Case in point: Martha and I were driving through downtown Evanston the day before it closed because of dangerous winds, and she asked me how I felt about all the ugly new condominiums and office buildings going up everywhere. How I felt about it was ignorant; since the storefronts haven’t changed, the façades on the first and second stories are still old and brick, for the most part, I hadn’t noticed that the entirety of my hometown had changed. I looked up and there were 20- and 30- story buildings everywhere. Some were even bright orange. No joke. Come to think of it, when I had been flying into Chicago, I had been looking north and thinking, ‘that doesn’t look like downtown Chicago… I wonder what it is?’ It was Evanston.
Obviously, this scares me.
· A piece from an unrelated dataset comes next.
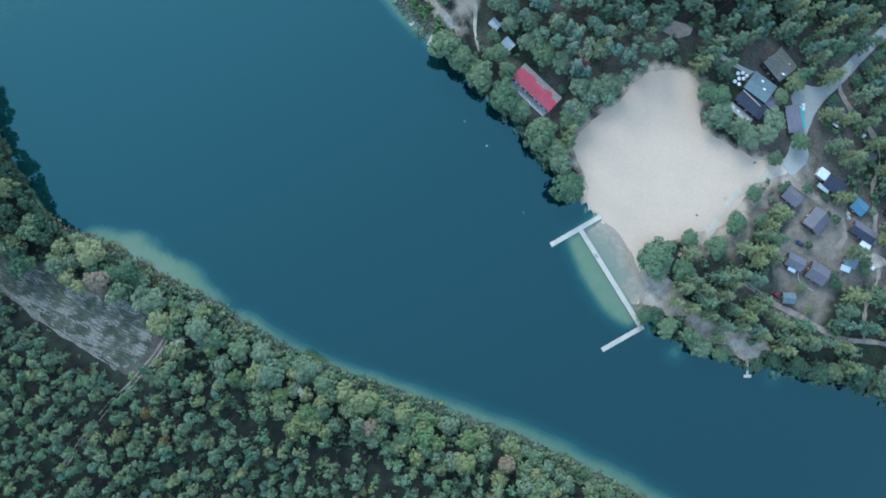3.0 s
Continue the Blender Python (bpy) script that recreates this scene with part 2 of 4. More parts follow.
E_LINE, W_LINE = smooth_line(EAST, 4), smooth_line(WEST, 4)
LAKE = np.vstack([E_LINE, [(250, -420)], W_LINE[::-1], [(250, 420)]])
SHAPES = {k: smooth_line(v, 2.5, True) for k, v in (("beach", BEACH), ("grey", GREY_SAND), ("clearing", CLEARING), ("clearing_soil", CLEARING_SOIL), ("bank", DIRT_BANK), ("north_bank", NORTH_BANK), ("yard", YARD), ("plaza", PLAZA), ("glade", GLADE))}
WAYS = {
    "asphalt": (smooth_line([(300, -24), (262, -29), (235, -33.4), (224, -35.6), (210, -38.6), (199, -40.6), (191, -42.5), (186, -46), (178, -51.5), (174, -58), (167, -61.5)], 3), 2.6),
    "path_south": (smooth_line([(119, -93.5), (121, -99), (125.2, -109.5), (131.2, -119.8), (137.3, -132.5), (143.7, -141.5), (152, -148.4), (159, -155), (165.5, -162), (175, -172)], 3), 1.2),
    "path_north": (smooth_line([(86.6, 84), (84.6, 81), (79.6, 74), (75.9, 65.5)], 2), 0.62),
    "road_north": (smooth_line([(130, 178), (118, 171), (106, 166), (97, 161), (90, 154), (85, 146), (82, 138)], 3), 2.6),
    "clearing_path": (smooth_line([(-112, 36), (-121.4, 31.4), (-132.6, 28.0), (-141.6, 25.6), (-154.6, 23.2), (-184.6, 12.2)], 3), 0.34),
    "clearing_path_b": (smooth_line([(-112, 38), (-122, 33.2), (-133, 29.8), (-142, 27.4), (-155, 25), (-185, 14)], 3), 0.34),
    "bank_streak": (smooth_line(BANK_STREAK, 2), 3.0),
    "ramp": (smooth_line([(168, 2), (170.6, -3.6), (173.7, -9.6), (177, -15)], 2), 1.1),
    "clearing_edge": (smooth_line([(-166, 112), (-162, 95), (-155.5, 72), (-147.5, 53), (-141, 37)], 2), 0.8),
    "lane_a": (smooth_line([(163, -61), (166, -72), (171, -86), (173, -95), (170.5, -101.2), (165.5, -103.2)], 2), 1.3),
    "lane_b": (smooth_line([(207.5, -42), (205.8, -50), (207, -58), (208.5, -66), (205, -80), (193, -91), (188, -101), (180, -112)], 2), 1.0),
    "lane_c": (smooth_line([(216, -120), (212, -129), (207, -135), (200, -139), (192, -141)], 2), 1.1),
    "lane_d": (smooth_line([(178, -114), (174, -125), (159, -135), (150, -147)], 2), 0.9),
    "lane_e": (smooth_line([(244, -66), (226, -88), (216, -100), (206, -112), (190, -116)], 2), 1.1),
}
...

All someone would have to do in a fight would be to attack me from above, not to mention it means I don’t notice 90% of my surroundings, in Boulder of all places, where, usually less than a mile to the west and a few thousand feet up, is the abrupt beginning of the Rockies, the sudden uplift of the massive Great Plains into a fully 45 degree angle off the ground; gigantic multi-ton rocks clinging ridiculously to these slides like confused barnacles. Wait, that was itself confusing. Oh, well. The point is, I don’t see it. Did I ever say here (re-say, that is, since I wrote it once in a supposedly fictional story) that I was on the Buff Bus once and some frat-looking guys were sitting across from me staring out the window and one said to the other,
“Man, the Flatirons are looking sweet today,” as if the Flatirons were a hot girl and he was sitting at a bar with his buddies and trying to gauge whether they would approve if he were to go use a terrible and crude pick-up line on her and possibly get her in bed later.
…and what this means, essentially, is it is possible for frat-looking guys to be more appreciative of nature than me, which, I suppose, has to happen once in a while, but it doesn’t mean I have to like it when it does. Because of this, I have been looking up more lately. The ceiling in this particular coffee shop has three slow-moving fans, on although it is winter, periodic downward-facing spotlightlike bulbs, and an ugly-ass heating system on top of the lowered box which makes up the bathrooms, which is not on although it is winter. There is a pipe piercing the ceiling above my head and a little to the left. One wall is wooden, like it’s trying to evoke the atmosphere of an old-tyme-with-an-e log cabin, and the others are brick, like they’re trying to evoke the atmosphere of a a new-time-without-an-e fire station. The woman serving coffee has pink hair, which, who knows what atmosphere that’s trying to evoke, other than the I’m-a-coffee-shop-employee-therefore-I-must-have-emo-hair kind. Oh, wait.
There was a break here, right before this sentence, a break of over an hour, in which Nick showed up and we played Scrabble and his attention span turned him into a zombie but I made him stay anyway, despite his impassioned pleas for a nap, and I beat him 381 to 208 (due to a genius move wherein a double letter score AND a triple word score was used on the word ‘zone’). Normally, I would sulk after being left with a whiny four year old begging to be allowed to go home after maybe 2.5 seconds of Scrabble-playing, but I just don’t feel like sulking. I feel like writing it down instead. And oh, please let me keep writing, even thought I have obviously passed my limit for a nicely packaged blob of thoughts, and passed the point where I am able to hold anyone’s attention. Don’t feel obligated. This is nearly two years’ worth of repressed thoughts that I was too stupid not to write down. I thought I had nothing to say. Wrong. I keep lots of things in because, honestly, Nick doesn’t have the energy for me to speak like this to him. He is a meditating naturalist no matter his surroundings. His current project: creating, from scratch, a fully bound professional quality songbook so he can record lyrics of songs that, in the future, in the summer, he would like to sing on the quad with his guitar. ‘So Happy Together’ being one. The only one, actually, so far, but so what. Nick is perfectly content to sit in his room with his binding glue fumes for hours and hours, occasionally venturing out to take an aimless walk, where, if he stops, he will sit, and stare at things. If he were one to read journals, this one would lose him during the first sentence. He simply does not care for semantics, for detail, for analysis. He cares for quiet acceptance. I envy him, but it makes it no easier to live with him. Sometimes we are so wrong for each other, and other times, we are so right.

*please forgive me for putting the end parenthesis there (in the middle of a sentence! Of all places! My high school English teachers would positively croak!), but that was starting to be an endless tangent and it had to at least pretend like it ended, for ( without a ) is, in writing, analogous to a V7 without a I, or a leading tone without a tonic, in music, and we cannot have such things!